Gli onori del premier senza oneri. Un ruolo inedito, quello che sta cercando di ritagliarsi Matteo Salvini in queste ore. Galvanizzato dai risultati della Lega alle elezioni europee, il numero uno del Carroccio ragiona (e agisce) ormai da padrone assoluto del governo gialloverde, i Cinque Stelle relegati ormai a un ruolo di totale subalternità. Sulla carta, un’alleanza che prosegue senza crepe. Nella pratica, il Capitano si impone giorno dopo giorno come il vertice ultimo, l’uomo che ha veramente in mano le redini.
Edoardo Rixi, sottosegretario al Ministero delle Infrastrutture e dei trasporti finito nell’occhio del ciclone, annuncia le sue dimissioni. Consegnandole, si badi bene, non al premier Conte, come logica vorrebbe, ma a Salvini. Lo stesso che poi annuncia, per iniziativa personalissima, di voler nominare Rixi “responsabile nazionale trasporti e infrastrutture della Lega”, infischiandosene di qualsiasi questione morale di fronte a un personaggio reduce da una condanna in primo grado.

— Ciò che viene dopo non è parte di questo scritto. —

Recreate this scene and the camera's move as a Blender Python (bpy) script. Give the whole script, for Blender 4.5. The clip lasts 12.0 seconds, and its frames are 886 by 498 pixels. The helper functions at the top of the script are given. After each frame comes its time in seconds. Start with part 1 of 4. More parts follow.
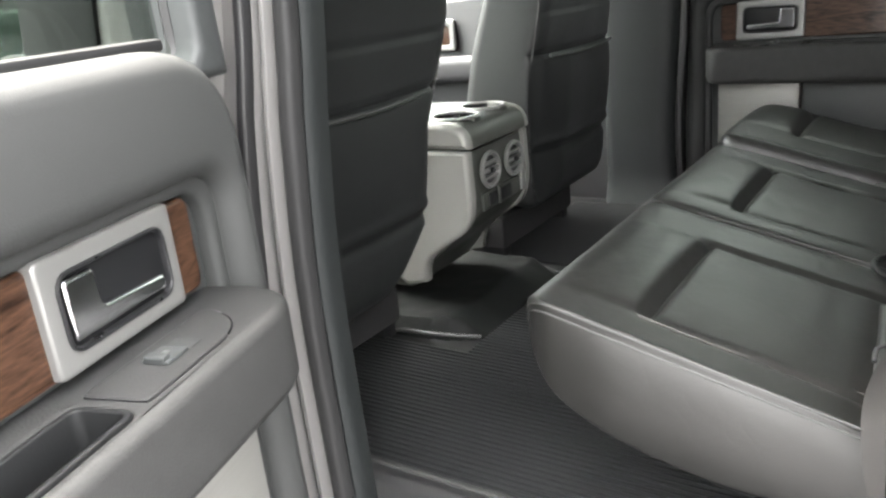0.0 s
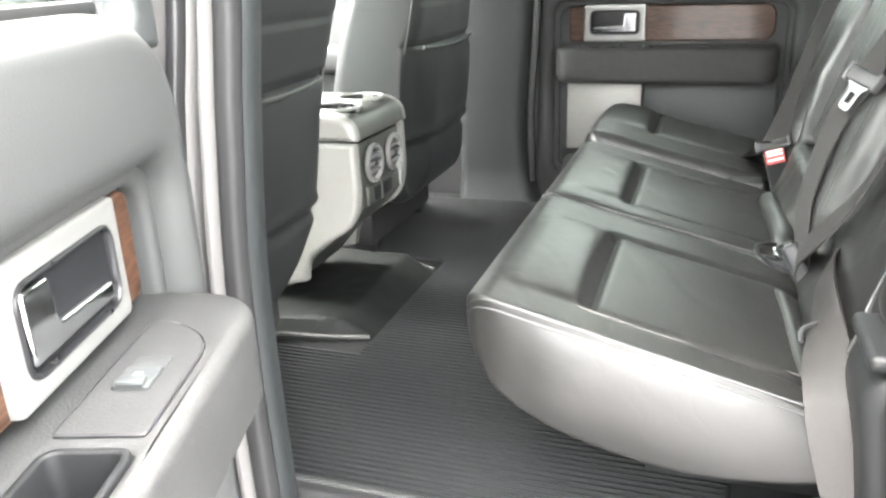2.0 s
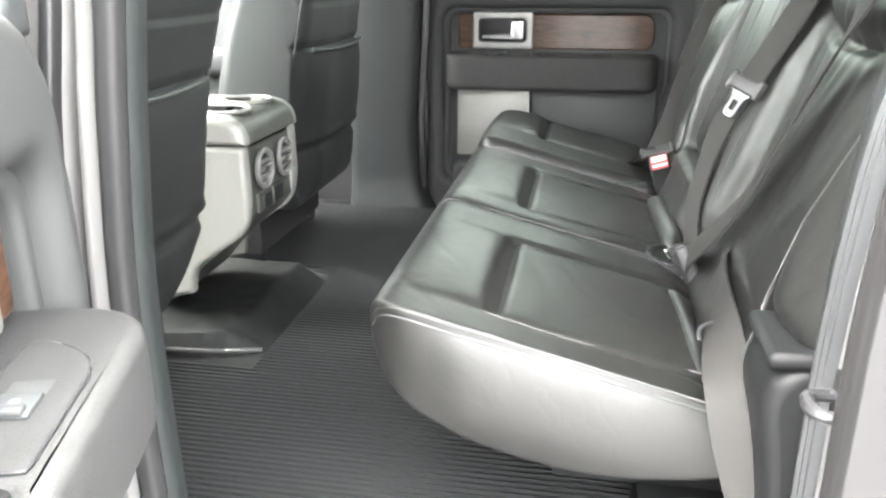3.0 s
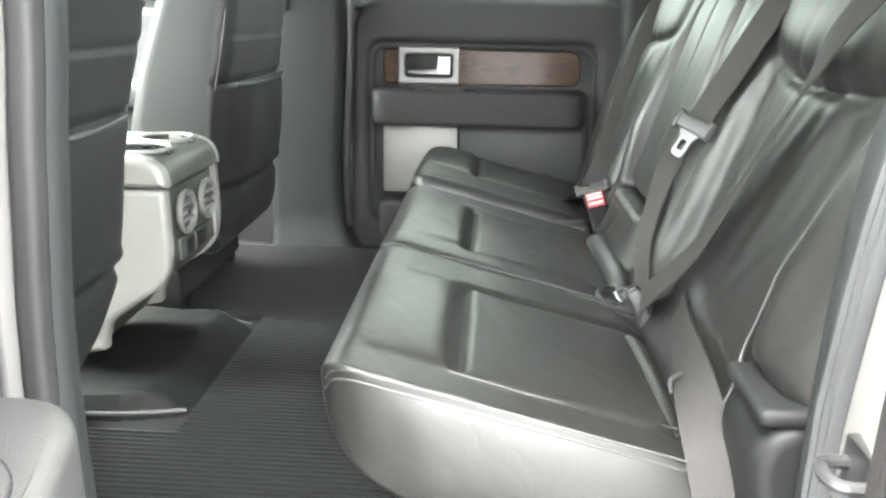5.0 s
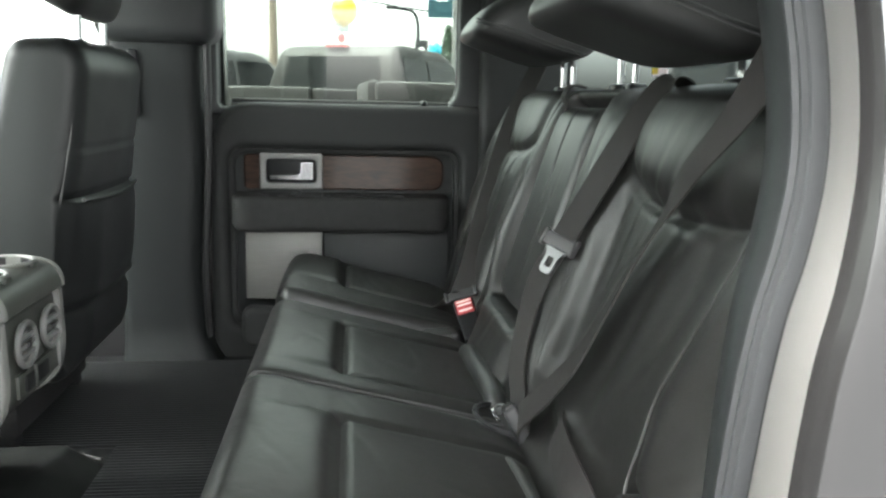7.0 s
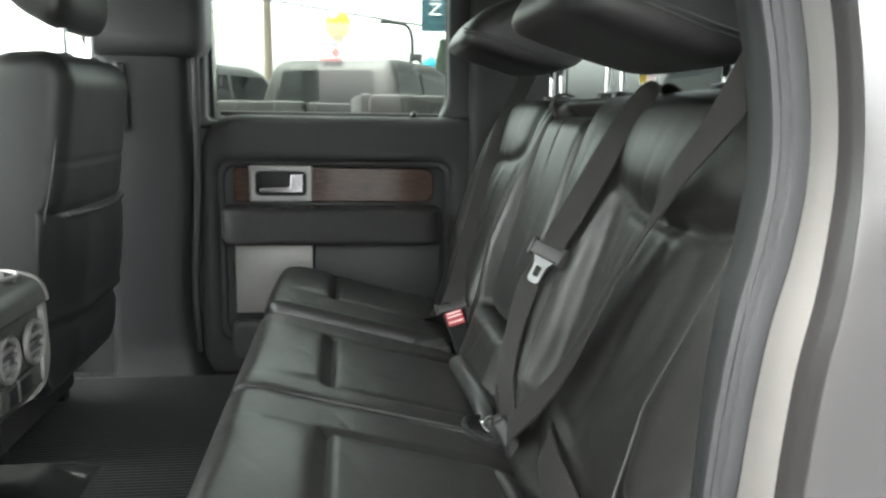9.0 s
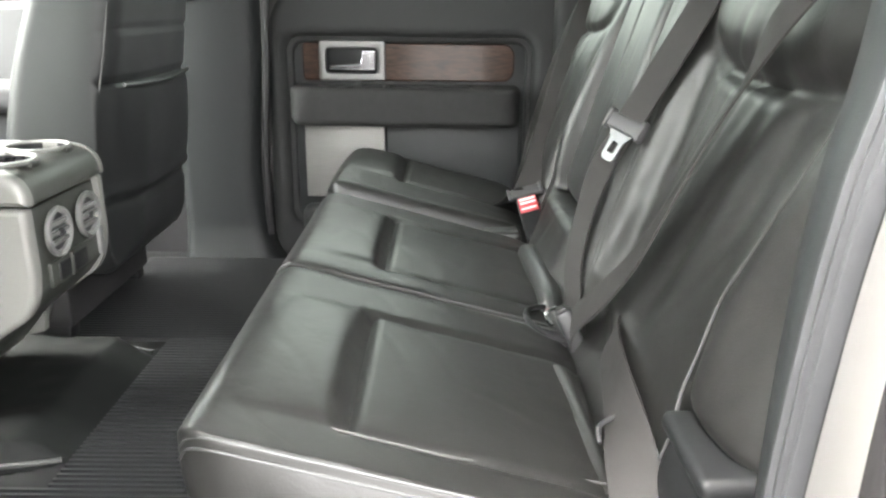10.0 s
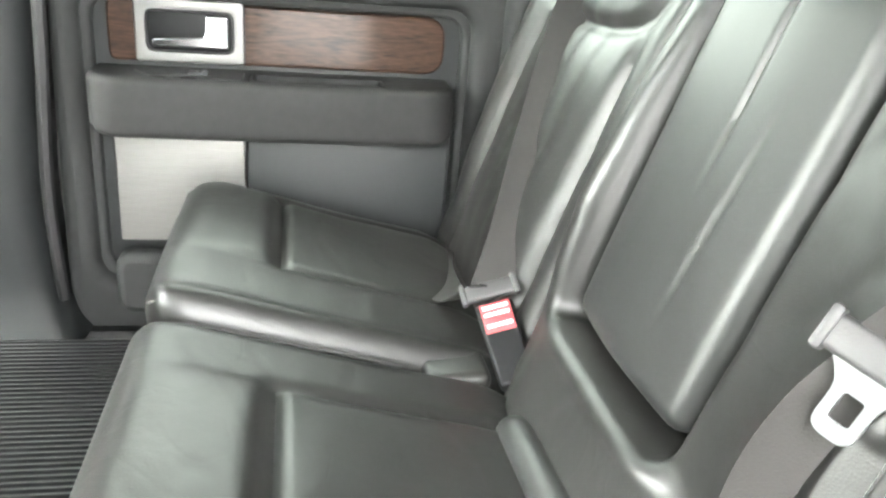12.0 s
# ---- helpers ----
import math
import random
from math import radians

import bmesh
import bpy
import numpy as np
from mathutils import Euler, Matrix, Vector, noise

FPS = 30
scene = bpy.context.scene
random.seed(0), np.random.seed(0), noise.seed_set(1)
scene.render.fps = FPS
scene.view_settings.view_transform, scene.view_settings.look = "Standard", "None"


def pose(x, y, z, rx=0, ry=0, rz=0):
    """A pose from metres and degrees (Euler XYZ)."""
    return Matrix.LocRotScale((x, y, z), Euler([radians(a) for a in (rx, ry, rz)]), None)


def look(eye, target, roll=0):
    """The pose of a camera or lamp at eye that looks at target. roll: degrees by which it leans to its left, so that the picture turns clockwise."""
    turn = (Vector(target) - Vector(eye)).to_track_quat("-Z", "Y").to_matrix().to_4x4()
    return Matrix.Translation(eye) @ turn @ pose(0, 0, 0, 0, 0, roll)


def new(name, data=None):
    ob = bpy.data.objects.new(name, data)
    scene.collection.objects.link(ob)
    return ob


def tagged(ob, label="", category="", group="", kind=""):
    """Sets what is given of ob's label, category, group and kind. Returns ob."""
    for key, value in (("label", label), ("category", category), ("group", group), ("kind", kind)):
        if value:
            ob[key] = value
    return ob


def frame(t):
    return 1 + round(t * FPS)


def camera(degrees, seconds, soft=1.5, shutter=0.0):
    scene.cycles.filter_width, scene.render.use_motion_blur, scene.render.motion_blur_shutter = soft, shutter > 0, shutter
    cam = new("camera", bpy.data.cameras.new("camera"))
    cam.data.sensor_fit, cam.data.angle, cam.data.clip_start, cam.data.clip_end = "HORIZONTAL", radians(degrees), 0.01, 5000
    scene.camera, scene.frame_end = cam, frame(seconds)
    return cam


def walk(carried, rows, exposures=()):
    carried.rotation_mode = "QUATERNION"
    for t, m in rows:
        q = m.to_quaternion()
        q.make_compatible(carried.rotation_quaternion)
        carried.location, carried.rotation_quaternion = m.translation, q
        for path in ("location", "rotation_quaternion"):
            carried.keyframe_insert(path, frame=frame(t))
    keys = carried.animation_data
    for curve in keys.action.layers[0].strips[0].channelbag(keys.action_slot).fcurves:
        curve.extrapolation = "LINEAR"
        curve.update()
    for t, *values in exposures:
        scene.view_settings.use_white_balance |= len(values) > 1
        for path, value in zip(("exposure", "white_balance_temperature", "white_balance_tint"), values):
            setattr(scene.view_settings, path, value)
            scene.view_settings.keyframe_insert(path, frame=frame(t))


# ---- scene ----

E ancora. Salvini se la prende col giudice Luciana Breggia, rea di aver criticato la politica dei porti chiusi voluti dal vicepremier, e la invita ad “applicare le norme invece che interpretarle”. Dimenticando che, di fatto, la sua decisione di bloccare gli sbarchi non è certo una norma da far rispettare nelle opportune sedi legali. Dichiara, poi, di “non voler nominare più nemmeno mezzo sottosegretario”. Facoltà che, in realtà, non spetterebbe però a lui quanto al Presidente della Repubblica.

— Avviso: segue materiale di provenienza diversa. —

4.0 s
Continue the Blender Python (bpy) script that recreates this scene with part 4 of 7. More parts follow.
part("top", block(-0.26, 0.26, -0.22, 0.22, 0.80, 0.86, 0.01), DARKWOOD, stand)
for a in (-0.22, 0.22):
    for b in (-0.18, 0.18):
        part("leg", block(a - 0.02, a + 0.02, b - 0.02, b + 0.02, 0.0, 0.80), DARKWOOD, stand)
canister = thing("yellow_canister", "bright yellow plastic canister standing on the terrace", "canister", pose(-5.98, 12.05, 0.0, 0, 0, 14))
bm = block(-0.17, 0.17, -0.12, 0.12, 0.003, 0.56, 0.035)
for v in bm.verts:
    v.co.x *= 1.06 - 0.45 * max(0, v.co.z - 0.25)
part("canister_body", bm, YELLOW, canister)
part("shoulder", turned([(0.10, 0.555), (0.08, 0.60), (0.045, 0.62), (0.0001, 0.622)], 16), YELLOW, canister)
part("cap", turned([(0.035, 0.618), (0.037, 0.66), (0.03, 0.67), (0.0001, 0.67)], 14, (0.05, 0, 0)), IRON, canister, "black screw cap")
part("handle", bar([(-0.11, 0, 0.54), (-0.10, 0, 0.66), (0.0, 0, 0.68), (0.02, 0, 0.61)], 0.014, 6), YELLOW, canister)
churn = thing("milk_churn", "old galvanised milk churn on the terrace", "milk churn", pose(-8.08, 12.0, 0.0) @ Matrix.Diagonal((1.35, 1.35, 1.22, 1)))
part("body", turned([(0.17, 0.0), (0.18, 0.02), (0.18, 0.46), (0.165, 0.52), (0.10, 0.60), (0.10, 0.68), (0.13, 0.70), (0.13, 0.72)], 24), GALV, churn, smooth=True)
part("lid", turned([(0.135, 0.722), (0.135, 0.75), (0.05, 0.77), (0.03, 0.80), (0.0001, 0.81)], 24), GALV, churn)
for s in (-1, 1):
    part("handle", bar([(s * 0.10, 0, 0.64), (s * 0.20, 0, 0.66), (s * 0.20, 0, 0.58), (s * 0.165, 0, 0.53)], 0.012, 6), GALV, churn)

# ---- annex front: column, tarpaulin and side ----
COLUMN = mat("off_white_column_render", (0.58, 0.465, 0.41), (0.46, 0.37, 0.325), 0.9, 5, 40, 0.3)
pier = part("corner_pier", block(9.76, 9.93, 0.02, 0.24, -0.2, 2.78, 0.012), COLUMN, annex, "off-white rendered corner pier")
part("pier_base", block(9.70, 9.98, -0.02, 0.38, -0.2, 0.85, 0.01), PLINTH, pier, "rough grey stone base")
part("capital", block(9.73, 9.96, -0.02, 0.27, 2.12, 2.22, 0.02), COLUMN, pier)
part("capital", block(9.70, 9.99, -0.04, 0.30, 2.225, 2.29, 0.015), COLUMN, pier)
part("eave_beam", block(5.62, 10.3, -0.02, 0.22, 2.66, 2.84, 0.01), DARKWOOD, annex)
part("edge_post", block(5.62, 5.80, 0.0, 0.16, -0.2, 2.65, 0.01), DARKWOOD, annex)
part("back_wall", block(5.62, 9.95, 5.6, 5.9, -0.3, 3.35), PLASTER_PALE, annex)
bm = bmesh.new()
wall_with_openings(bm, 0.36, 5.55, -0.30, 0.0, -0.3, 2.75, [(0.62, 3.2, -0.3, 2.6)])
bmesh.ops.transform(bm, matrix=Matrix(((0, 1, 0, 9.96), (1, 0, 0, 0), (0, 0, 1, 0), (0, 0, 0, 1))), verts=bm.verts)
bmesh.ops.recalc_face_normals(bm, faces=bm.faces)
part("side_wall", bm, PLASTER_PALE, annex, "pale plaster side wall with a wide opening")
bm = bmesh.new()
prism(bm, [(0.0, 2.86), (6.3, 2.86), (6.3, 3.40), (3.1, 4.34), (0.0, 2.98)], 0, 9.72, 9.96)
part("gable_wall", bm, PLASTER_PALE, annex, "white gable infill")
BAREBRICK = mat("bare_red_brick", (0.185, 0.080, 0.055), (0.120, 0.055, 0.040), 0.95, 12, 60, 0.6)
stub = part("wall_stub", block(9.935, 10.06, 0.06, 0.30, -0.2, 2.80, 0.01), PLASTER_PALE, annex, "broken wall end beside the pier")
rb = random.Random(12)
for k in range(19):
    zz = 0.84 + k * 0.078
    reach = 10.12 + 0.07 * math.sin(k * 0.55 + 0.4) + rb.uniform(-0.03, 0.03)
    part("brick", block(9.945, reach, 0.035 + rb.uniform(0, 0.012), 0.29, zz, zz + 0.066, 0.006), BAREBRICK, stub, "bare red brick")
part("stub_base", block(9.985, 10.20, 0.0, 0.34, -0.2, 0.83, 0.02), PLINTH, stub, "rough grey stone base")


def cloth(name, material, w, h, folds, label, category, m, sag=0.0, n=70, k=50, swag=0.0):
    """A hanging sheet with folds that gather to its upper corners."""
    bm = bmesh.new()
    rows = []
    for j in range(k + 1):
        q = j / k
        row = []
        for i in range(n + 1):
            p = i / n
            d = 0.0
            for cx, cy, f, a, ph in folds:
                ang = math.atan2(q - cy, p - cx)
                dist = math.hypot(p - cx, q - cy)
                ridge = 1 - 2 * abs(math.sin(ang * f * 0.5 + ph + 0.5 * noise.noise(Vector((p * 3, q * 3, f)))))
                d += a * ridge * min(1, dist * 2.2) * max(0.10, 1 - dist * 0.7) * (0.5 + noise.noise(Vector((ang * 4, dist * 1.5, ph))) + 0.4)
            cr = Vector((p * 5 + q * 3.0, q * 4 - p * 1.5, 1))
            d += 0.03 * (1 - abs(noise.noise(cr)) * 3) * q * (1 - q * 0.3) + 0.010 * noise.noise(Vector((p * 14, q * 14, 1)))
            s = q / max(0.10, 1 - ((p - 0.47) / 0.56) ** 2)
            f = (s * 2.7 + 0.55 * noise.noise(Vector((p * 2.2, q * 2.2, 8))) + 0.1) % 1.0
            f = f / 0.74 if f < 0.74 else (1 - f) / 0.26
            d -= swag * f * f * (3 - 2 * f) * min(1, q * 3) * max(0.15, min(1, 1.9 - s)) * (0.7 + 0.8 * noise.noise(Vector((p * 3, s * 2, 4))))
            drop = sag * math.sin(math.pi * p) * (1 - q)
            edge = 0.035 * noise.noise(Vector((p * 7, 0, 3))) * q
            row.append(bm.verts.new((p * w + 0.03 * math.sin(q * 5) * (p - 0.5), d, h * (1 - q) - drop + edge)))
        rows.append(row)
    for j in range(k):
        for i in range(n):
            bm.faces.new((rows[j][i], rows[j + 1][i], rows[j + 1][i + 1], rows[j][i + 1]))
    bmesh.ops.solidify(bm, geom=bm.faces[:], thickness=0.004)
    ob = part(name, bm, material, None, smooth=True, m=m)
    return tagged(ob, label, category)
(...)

Rassicura tutti sulla bontà della manovra economica alla quale i gialloverdi inizieranno a lavorare da settembre, appropriandosi delle competenze di Tria. Insomma, un Salvini tuttofare, pronto a calarsi a turno nei panni di ogni esponente del governo. Senza però assumersi anche le responsabilità del caso. Perché, ad esempio, quando si tuffa nel mondo dell’economia dispensa proclami senza chiarire come evitare l’aumento dell’Iva o dove trovare i fondi per la sbandierata flat tax.
Insiste sulla strategia del contrasto all’immigrazione clandestina, ma di accordi per favorire i rimpatri nei Paesi di origine non c’è ancora traccia. Dismette i panni di un ministero per passare all’altro con la stessa rapidità con cui cambia le divise a ogni uscita in pubblico. Senza però affrontare mai realmente i problemi. La costante campagna elettorale dell’ormai auto-acclamatosi “superministro”. Che gioca, a quanto pare, con regole tutte sue.